In the listing below, find the line containing "4. More parts follow." and the line containing "return np.array(rows, float)". Repeat exactly those two lines and every line between them, nothing more.

====== DATA EXCERPTS ======

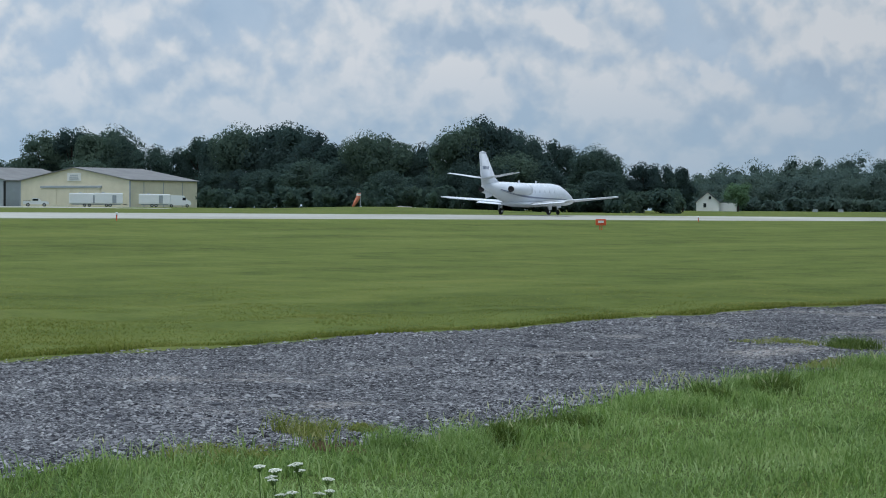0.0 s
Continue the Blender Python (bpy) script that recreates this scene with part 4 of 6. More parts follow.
    for k in range(4200):
        px = rr.uniform(-1.2, 2.0)
        h = pile_height(px)
        u = rr.random() ** 0.8
        p = Vector((px, front(px) - 0.38 + 0.75 * u * u + rr.gauss(0, 0.10), 0.02 + h * u))
        d = Vector((rr.gauss(0, 1), rr.gauss(-0.1, 0.5), rr.gauss(-0.15, 0.8))).normalized() * rr.uniform(0.10, 0.36)
        w = rr.uniform(0.0018, 0.0042)
        e = p + d
        e.z = max(e.z, 0.01)
        rod([p, p.lerp(e, 0.5) + Vector((rr.uniform(-0.04, 0.04), 0, rr.uniform(-0.05, 0.06))), e], [w, w * 0.8, w * 0.4], 3, bm, cap=False)
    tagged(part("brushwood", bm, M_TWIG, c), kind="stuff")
    for k in range(10):
        p = Vector((rr.uniform(-1.0, 1.2), rr.uniform(-0.62, -0.42), rr.uniform(0.03, 0.30)))
        p.y += front(p.x)
        d = Vector((rr.uniform(-0.4, 0.5), rr.uniform(-0.1, 0.2), rr.uniform(0.05, 0.30)))
        mid = p + d * 0.5 + Vector((rr.uniform(-0.05, 0.05), 0, rr.uniform(-0.02, 0.08)))
        br = part("branch", rod([p, mid, p + d], [0.005, 0.0036, 0.0015], 5), M_TWIG_PALE, c)
        part("twig", rod([mid, mid + Vector((rr.uniform(-0.16, 0.16), 0, rr.uniform(0.05, 0.16)))], [0.004, 0.0015], 4), M_TWIG_PALE, br)
    for p0, p1, p2 in (((-0.40, -0.55, 0.47), (-0.10, -0.6, 0.52), (0.27, -0.6, 0.43)), ((-0.35, -0.5, 0.42), (-0.17, -0.55, 0.65), (-0.01, -0.55, 0.86)), ((-0.25, -0.5, 0.44), (-0.10, -0.55, 0.60), (0.01, -0.52, 0.72)), ((-1.0, -0.6, 0.48), (-0.92, -0.62, 0.30), (-0.82, -0.6, 0.12)), ((-1.1, -0.6, 0.45), (-0.98, -0.6, 0.38), (-0.75, -0.6, 0.46)), ((0.10, -0.6, 0.32), (0.15, -0.6, 0.5), (-0.05, -0.58, 0.62))):
        q = [Vector((p[0], p[1] + front(p[0]) - 0.02, p[2] * 0.92)) for p in (p0, p1, p2)]
        q.insert(2, q[1].lerp(q[2], 0.45) + Vector((0.02, 0, 0.035)))
        q.insert(1, q[0].lerp(q[1], 0.5) + Vector((-0.02, 0, -0.02)))
        part("branch", rod(q, [0.0048, 0.0044, 0.0038, 0.003, 0.0015], 6), M_TWIG_PALE, c)
    # fallen leaves and bare soil at its foot
    rng = np.random.default_rng(44)
    n = 1300
    x = rng.uniform(0.5, 3.0, n)
    y = 17.5 - 1.05 * np.clip(x - 0.75, 0, 1.9) + 0.10 + 0.24 * rng.normal(size=n) + 0.1 * np.sin(x * 5)
    P = np.stack([x, y, gz(x, y) + 0.02], 1)
    L = 0.05 * (0.5 + rng.random(n))
    tagged(part("leaf_litter", mesh_of("leaf_litter", *kites(P, rng.normal(size=(n, 3)) * (1, 1, 0.15), rng.normal(size=(n, 3)) * 0.3 + (0, 0, 1), L, L * 0.6)), M_LITTER), "dry brown fallen leaves along the brush pile", "leaf litter", kind="stuff")


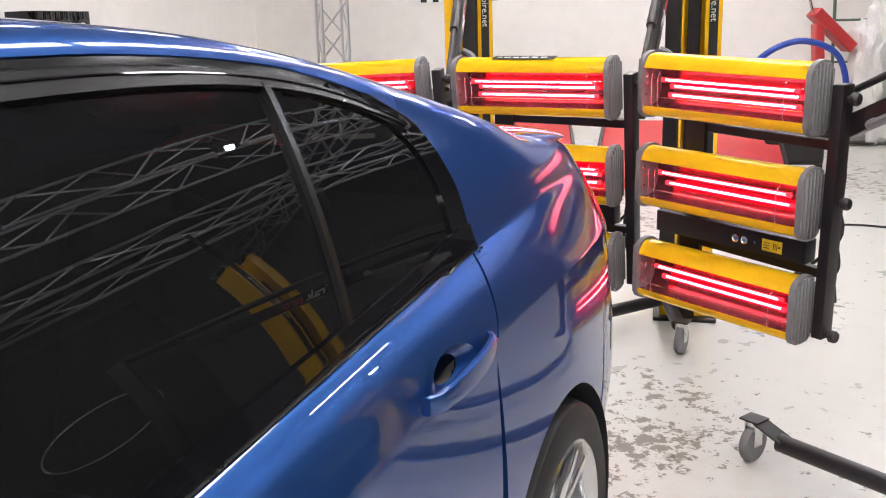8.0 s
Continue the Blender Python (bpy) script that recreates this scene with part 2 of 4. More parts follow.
def words(text, size, m, material, parent, name="lettering", depth=0.0008, bold=0.0):
    cu = bpy.data.curves.new(name, "FONT")
    cu.body, cu.size, cu.extrude, cu.offset = text, size, depth, bold
    cu.align_x, cu.align_y = "CENTER", "CENTER"
    cu.resolution_u = 3
    ob = bpy.data.objects.new(name, cu)
    me = bpy.data.meshes.new_from_object(ob)
    bpy.data.objects.remove(ob)
    me.materials.append(material)
    out = new(name, me)
    out.parent = parent
    out.matrix_basis = m
    return out


# ---- the car: twelve lines run from nose to tail over eighteen stations, and panels are cut from the skin between them ----
def line(*rows):
    return np.array(rows, float)


BELT = line((.66, -.62, .52), (.80, -.45, .71), (.848, -.2, .84), (.836, .12, .902), (.83, .36, .925), (.825, .57, .935), (.822, .9, .947), (.815, 1.2, .958),
            (.808, 1.6, .983), (.795, 2.0, 1.010), (.781, 2.4, 1.034), (.777, 2.66, 1.045), (.802, 2.90, 1.068), (.806, 3.12, 1.068), (.785, 3.30, 1.065), (.737, 3.53, 1.052), (.53, 3.74, .97), (0, 3.82, .97))
SKIN = [
    line((0, -.86, .60), (0, -.68, .80), (0, -.42, .90), (0, -.16, .965), (0, .12, 1.100), (0, .44, 1.238), (0, .81, 1.375), (0, 1.2, 1.455),
         (0, 1.6, 1.495), (0, 2.0, 1.485), (0, 2.40, 1.425), (0, 2.72, 1.345), (0, 3.0, 1.250), (0, 3.25, 1.165), (0, 3.42, 1.155), (0, 3.58, 1.135), (0, 3.69, 1.115), (0, 3.735, 1.10)),
    line((.24, -.84, .60), (.27, -.66, .79), (.30, -.40, .893), (.39, -.11, .960), (.38, .16, 1.065), (.335, .455, 1.208), (.27, .82, 1.362), (.265, 1.2, 1.446),
         (.265, 1.6, 1.489), (.265, 2.0, 1.479), (.28, 2.40, 1.418), (.32, 2.715, 1.338), (.345, 2.985, 1.243), (.32, 3.222, 1.166), (.38, 3.37, 1.153), (.37, 3.55, 1.132), (.24, 3.685, 1.108), (0, 3.735, 1.10)),
    line((.45, -.76, .58), (.52, -.60, .76), (.60, -.32, .875), (.725, .08, .943), (.709, .271, .965), (.630, .52, 1.127), (.498, .853, 1.318), (.490, 1.2, 1.424),
         (.488, 1.6, 1.469), (.492, 2.0, 1.462), (.545, 2.42, 1.392), (.628, 2.70, 1.300), (.699, 2.975, 1.210), (.640, 3.10, 1.172), (.708, 3.22, 1.153), (.668, 3.49, 1.114), (.42, 3.655, 1.10), (0, 3.735, 1.10)),
    line((.60, -.70, .56), (.74, -.54, .74), (.812, -.25, .86), (.772, .06, .928), (.783, .29, 1.0), (.713, .53, 1.165), (.627, .851, 1.325), (.592, 1.2, 1.398),
         (.575, 1.6, 1.432), (.574, 2.0, 1.429), (.602, 2.44, 1.382), (.668, 2.69, 1.268), (.746, 2.95, 1.168), (.722, 3.12, 1.151), (.733, 3.25, 1.138), (.688, 3.505, 1.106), (.47, 3.69, 1.06), (0, 3.78, 1.06)),
    line((.63, -.66, .54), (.77, -.49, .73), (.835, -.22, .855), (.805, .08, .917), (.795, .34, .985), (.735, .55, 1.125), (.655, .86, 1.281), (.618, 1.2, 1.350),
         (.598, 1.6, 1.388), (.599, 2.0, 1.386), (.627, 2.43, 1.334), (.692, 2.67, 1.215), (.786, 2.93, 1.114), (.777, 3.12, 1.122), (.750, 3.28, 1.118), (.705, 3.51, 1.092), (.50, 3.72, 1.02), (0, 3.80, 1.02)),
    BELT.copy(),
    BELT + np.array((.014, .004, -.02)) * np.r_[np.ones(17), 0][:, None],
    line((.72, -.58, .50), (.84, -.42, .68), (.873, -.18, .80), (.868, .13, .858), (.866, .37, .885), (.866, .58, .895), (.867, .9, .905), (.866, 1.2, .915),
         (.860, 1.6, .938), (.850, 2.0, .962), (.842, 2.4, .985), (.840, 2.66, .99), (.844, 2.9, .997), (.838, 3.13, 1.0), (.82, 3.32, .995), (.770, 3.54, .98), (.56, 3.77, .90), (0, 3.85, .90)),
    line((.76, -.55, .47), (.87, -.4, .62), (.893, -.17, .72), (.890, .14, .77), (.888, .38, .785), (.889, .58, .797), (.892, .9, .815), (.894, 1.2, .835),
         (.892, 1.6, .858), (.886, 2.0, .882), (.880, 2.4, .902), (.880, 2.66, .912), (.885, 2.9, .918), (.880, 3.13, .922), (.858, 3.34, .915), (.795, 3.56, .90), (.58, 3.79, .82), (0, 3.88, .82)),
    line((.79, -.56, .38), (.885, -.4, .5), (.905, -.17, .56), (.895, .14, .58), (.886, .38, .6), (.885, .58, .61), (.888, .9, .62), (.892, 1.2, .63),
         (.893, 1.6, .64), (.893, 2.0, .65), (.898, 2.4, .66), (.905, 2.66, .67), (.91, 2.9, .67), (.90, 3.13, .66), (.878, 3.36, .65), (.82, 3.60, .63), (.62, 3.84, .60), (0, 3.93, .60)),
    line((.77, -.55, .25), (.86, -.4, .32), (.885, -.17, .36), (.885, .14, .36), (.883, .38, .36), (.885, .58, .36), (.888, .9, .36), (.89, 1.2, .36),
         (.89, 1.6, .36), (.89, 2.0, .365), (.89, 2.4, .37), (.89, 2.66, .38), (.89, 2.9, .39), (.885, 3.13, .40), (.865, 3.36, .40), (.81, 3.60, .40), (.61, 3.82, .39), (0, 3.90, .39)),
    line((.72, -.52, .18), (.81, -.38, .2), (.83, -.17, .2), (.83, .14, .2), (.83, .38, .2), (.83, .58, .2), (.835, .9, .2), (.835, 1.2, .2),
         (.835, 1.6, .2), (.835, 2.0, .2), (.835, 2.4, .2), (.835, 2.66, .2), (.835, 2.9, .2), (.83, 3.13, .21), (.80, 3.36, .22), (.74, 3.58, .23), (.56, 3.76, .24), (0, 3.84, .24)),
]
for P in SKIN:
    # a slight wedge: the tail sits higher and narrower than the nose
    away = P[:, 1] - 1.5
    P[:, 2] += 0.0157 * away * np.clip((P[:, 2] - 0.2) / 0.8, 0, 1.1)
    P[:, 0] *= 1 - 0.0135 * away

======

> _REPLY_
Continue the Blender Python (bpy) script that recreates this scene with part 2 of 4. More parts follow.
def words(text, size, m, material, parent, name="lettering", depth=0.0008, bold=0.0):
    cu = bpy.data.curves.new(name, "FONT")
    cu.body, cu.size, cu.extrude, cu.offset = text, size, depth, bold
    cu.align_x, cu.align_y = "CENTER", "CENTER"
    cu.resolution_u = 3
    ob = bpy.data.objects.new(name, cu)
    me = bpy.data.meshes.new_from_object(ob)
    bpy.data.objects.remove(ob)
    me.materials.append(material)
    out = new(name, me)
    out.parent = parent
    out.matrix_basis = m
    return out


# ---- the car: twelve lines run from nose to tail over eighteen stations, and panels are cut from the skin between them ----
def line(*rows):
    return np.array(rows, float)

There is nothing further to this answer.